A problem I ran into when I tried the script with more edge cases is that LFTP simply wouldn’t connect to a non-SSL site by default. This is exactly the right behavior, but I know from having shared hosting that SFTP isn’t a luxury we all enjoy (Media Temple, for example, has SSH, but you have to set file permissions to 777 on every directory you want to access, meaning everyone on your shared hosting has write access to your files). LFTP has its own set of pseudo environment variables for configuration, but it will only read them from certain files, with no option to specify a path. So I had to use the -e flag and specify my settings inline, which is ugly but whatever.
For the security-concious who were horrified by the previous paragraph, the script displays a warning whenever it disables that check. But to be clear, nobody should use FTP, at all, ever if they can help it; but they often can’t, so I had to allow for that.
This post is now longer than all the code in both versions put together, so I should probably end here. This is exactly why people working together are so much slower than those same people alone: because the internal design process is so much faster than the group design process. It took me far longer to articulate my design decisions than it did to actually make them!
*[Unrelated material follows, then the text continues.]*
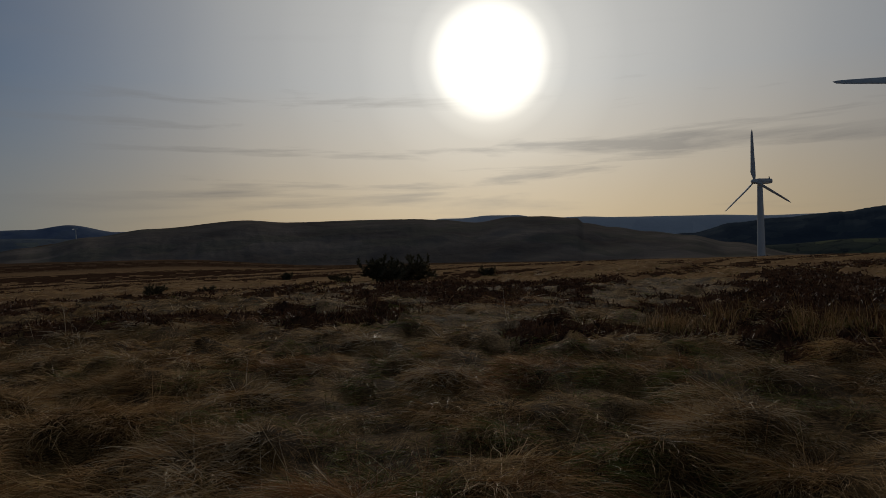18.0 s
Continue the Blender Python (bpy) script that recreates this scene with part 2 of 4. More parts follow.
def far_land(name, a, b, c, scale, hedge=None):
    m, k = material(name)
    p = here(k)
    n = k.noise(k.scaled(p, (1.0, 1.0, 2.5)), scale, 6.0, 0.6)
    f = k.add("ShaderNodeTexVoronoi", {"Vector": k.scaled(p, (1.0, 1.0, 1.0)), "Scale": scale * 2.2}).outputs["Color"]
    v = k.add("ShaderNodeSeparateColor", {0: f}).outputs[0]
    col = k.mix(k.ramp(n, (0.35, 0.0), (0.65, 1.0)), a, b)
    col = k.mix(k.ramp(v, (0.6, 0.0), (0.8, 0.7)), col, c)
    if hedge:
        edge = k.add("ShaderNodeTexVoronoi", {"Vector": p, "Scale": scale * 2.2}, feature="DISTANCE_TO_EDGE").outputs["Distance"]
        col = k.mix(k.ramp(k.math("ADD", edge, k.math("MULTIPLY", k.noise(p, scale * 14), 0.06)), (0.03, 0.8), (0.05, 0.0)), col, hedge)
        col = k.mix(k.ramp(k.noise(k.scaled(p, (1.0, 1.0, 2.5)), scale * 3.1, 5.0, 0.65), (0.57, 0.0), (0.62, 0.8)), col, hedge)
    finish(k, col, 1.0, 0.0, k.noise(p, scale * 5, 5.0, 0.6), 0.35, 0.06 / scale, 0.0)
    return m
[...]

Anyway, I hope you enjoyed this deep dive as much as I enjoyed writing it. Even on small projects, we should be intentional and thoughtful about how we design, especially if we expect others to use our software. By taking the time to do this script well, I now have 2 projects that are both good and I will definitely be able to re-use in the future.
But really I just wrote this for SEO so that you’ll stop using the other garbage scripts out there. Did you think this was a carefully considered, well-written blog post for humans? Boy, do you look silly.